ARCHIV FÜR SOZIALGESCHICHTE
DEKORATION

Archiv für Sozialgeschichte
Band XLV/ 2005 - Zusammenfassungen


Robert Zurek

Die Rolle der Katholischen Kirche Polens bei der deutsch-polnischen Aussöhnung 1966-1972

Die Beziehungen zwischen der deutschen und polnischen Kirche waren im Zeitraum 1966-1972 angespannt. Abgesehen von einer beeindruckenden Geste des polnischen Primas und des Kirchenvolkes am 3. Mai 1966 in Tschenstochau fanden keine prägnanten Versöhnungsinitiativen der polnischen Kirchenführung statt, vielmehr bemühte sie sich, die revolutionären Aussagen ihres Briefs von 1965 zu relativieren. Die Ursachen waren vielfältig, als wichtigste sind zwei zu nennen: Der äußerst geringe Spielraum der Kirche angesichts der kommunistischen Repressalien nach dem Briefwechsel von 1965 und die tiefe Enttäuschung der polnischen über die Haltung der deutschen Kirche.

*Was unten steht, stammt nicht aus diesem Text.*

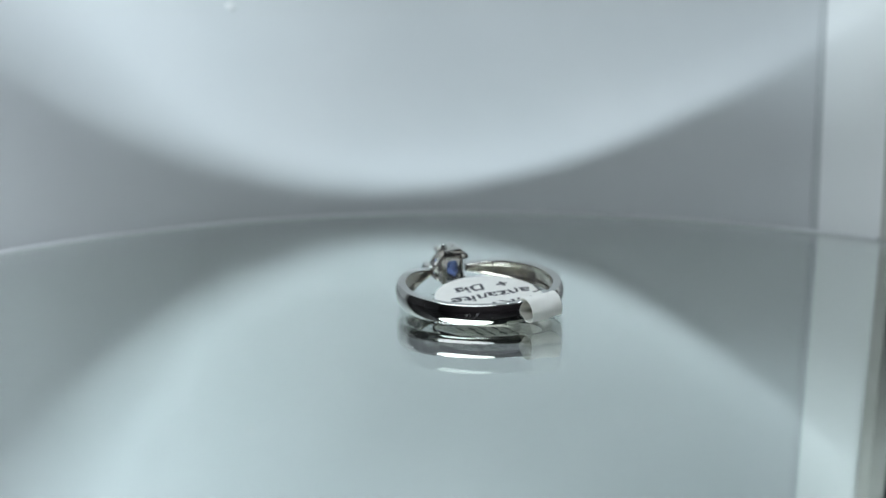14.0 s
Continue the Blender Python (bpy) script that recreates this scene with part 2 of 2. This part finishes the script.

Differenzierter gestaltete sich der Umgang des ZNAK-Milieus mit der deutsch-polnischen Thematik. Die ZNAK-Medien verbreiteten zunächst eine von antideutschen Ängsten und Komplexen beherrschte Sicht der deutsch-polnischen Beziehungsgeschichte, die sich auf den Versöhnungsprozess kontraproduktiv auswirken musste. Die ZNAK-Vertreter beurteilten die westdeutsche Polenpolitik und die Haltung des deutschen Katholizismus gegenüber Polen sehr kritisch. Die Hoffnungen und Verständigungsversuche der ZNAK-Mitglieder galten vor allem der Minderheit unter den deutschen Katholiken, die die polnische Sicht hinsichtlich der deutsch-polnischen Streitfragen teilte. Eben die Initiativen dieser Minderheit, vor allem das Bensberger Memorandum, aber auch der politische Wandel in der Bundesrepublik, bewirkten bei den ZNAK-Vertretern das in den Beiträgen der ZNAK-Medien erkennbare positivere Deutschenbild. Mit der Zeit baute ZNAK seine Kontakte mit deutschen Partnern aus und veröffentlichte in seinen Medien immer häufiger Beiträge deutscher Autoren. Insgesamt ist festzustellen, dass in den deutsch-polnischen Kirchenbeziehungen der Jahre 1966-1972 kein Durchbruch erfolgte, obwohl dieser nach dem mutigen Brief der polnischen Bischöfe von 1965 vielleicht zu erwarten gewesen wäre. Vielmehr blieb die Chance, die der Brief bot, zunächst nicht genutzt. Geopolitische Probleme und diametrale Differenzen im Umgang der polnischen und deutschen Kirche mit der Oder-Neiße-Frage stellten das Haupthindernis für die weitere Annäherung der Kirchen dar. Der von den Kirchen mit dem Briefwechsel von 1965 initiierte Versöhnungsprozess kam eigentlich erst nach der Ratifizierung des Warschauer Vertrags 1972 voran.